## TASK PROMPT
Return all of the data exactly, with nothing left out but the pictures.

## DATA EXTRACT
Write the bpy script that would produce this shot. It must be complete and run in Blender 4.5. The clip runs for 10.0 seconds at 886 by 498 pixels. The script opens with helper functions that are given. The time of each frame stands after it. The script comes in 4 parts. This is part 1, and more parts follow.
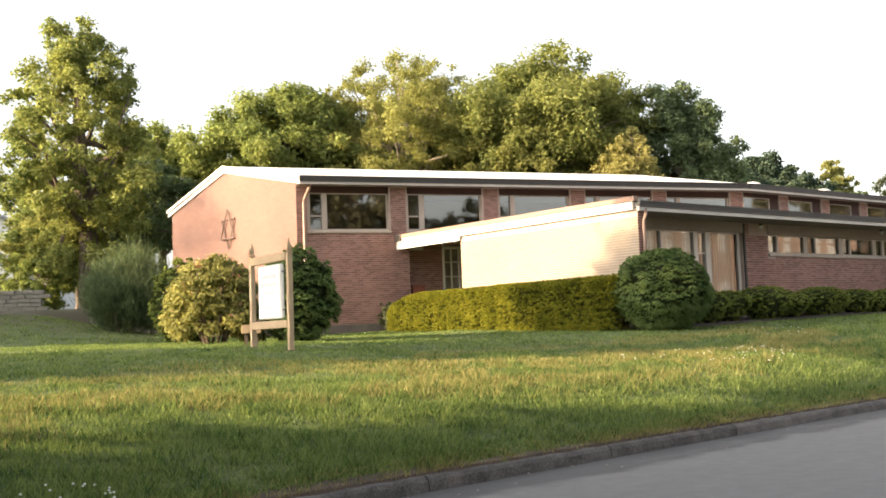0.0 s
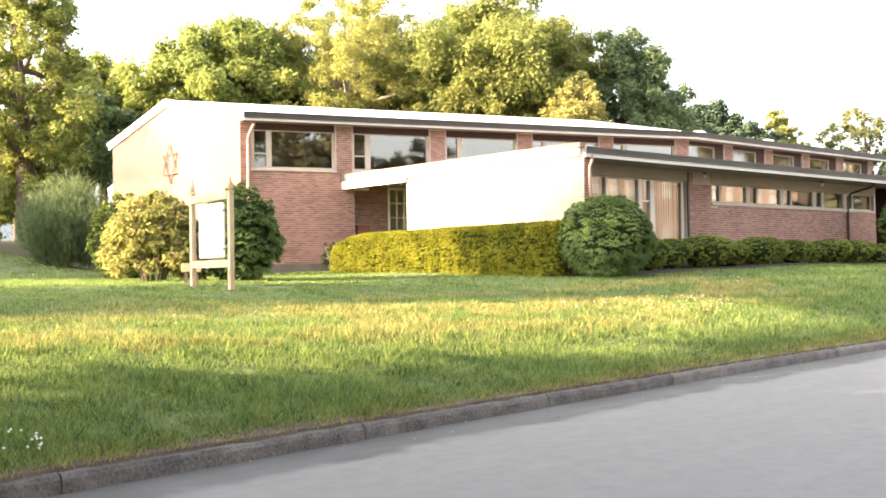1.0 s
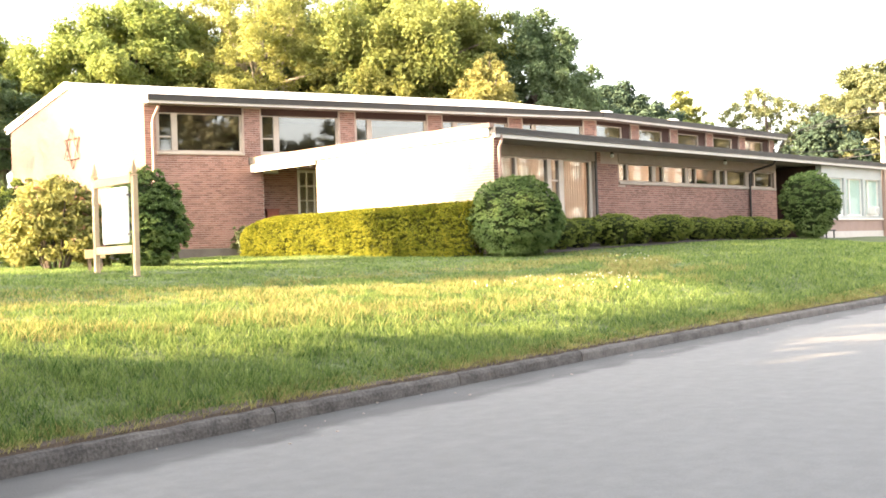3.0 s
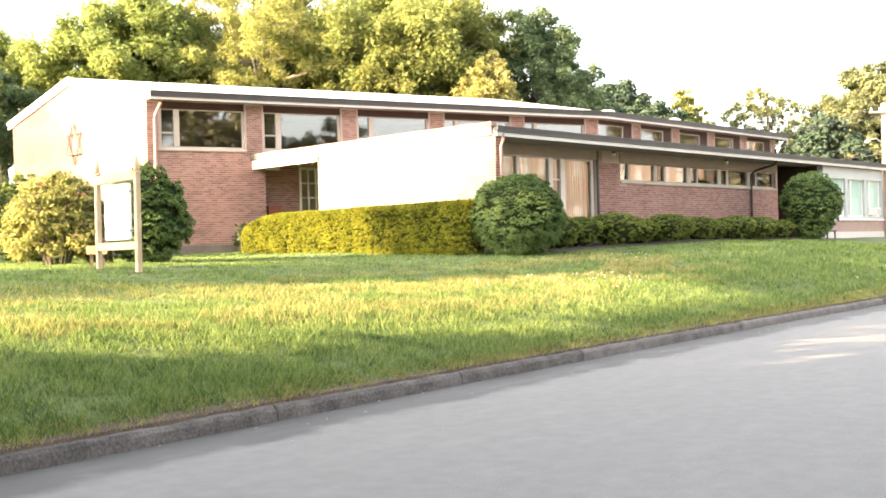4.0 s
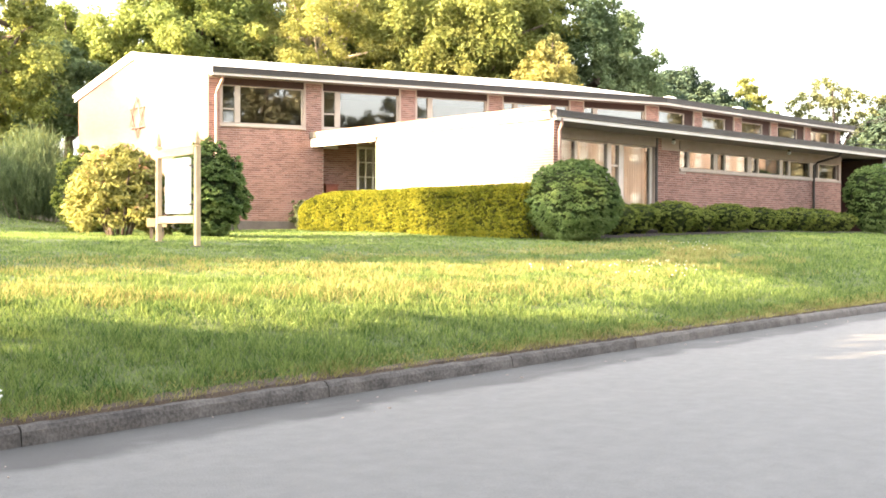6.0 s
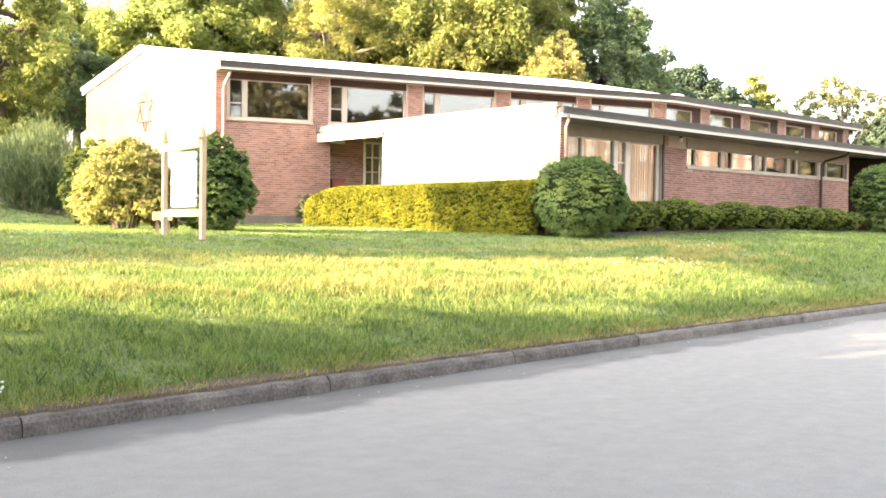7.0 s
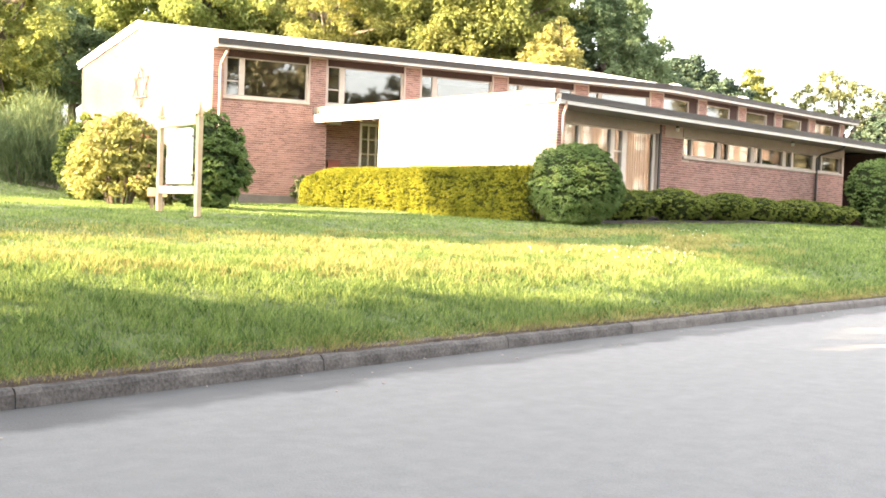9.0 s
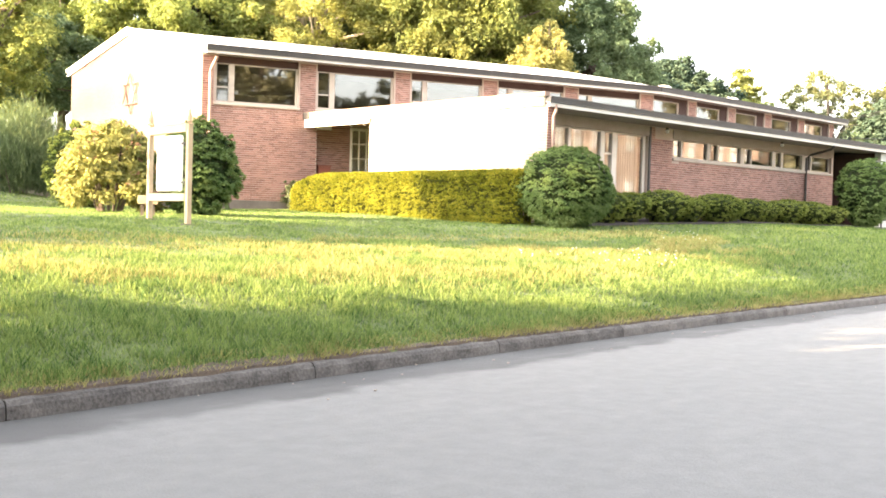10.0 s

## FULL SOLUTION
Write the bpy script that would produce this shot. It must be complete and run in Blender 4.5. The clip runs for 10.0 seconds at 886 by 498 pixels. The script opens with helper functions that are given. The time of each frame stands after it. The script comes in 4 parts. This is part 1, and more parts follow.
0.0 s
1.0 s
3.0 s
4.0 s
6.0 s
7.0 s
9.0 s
10.0 s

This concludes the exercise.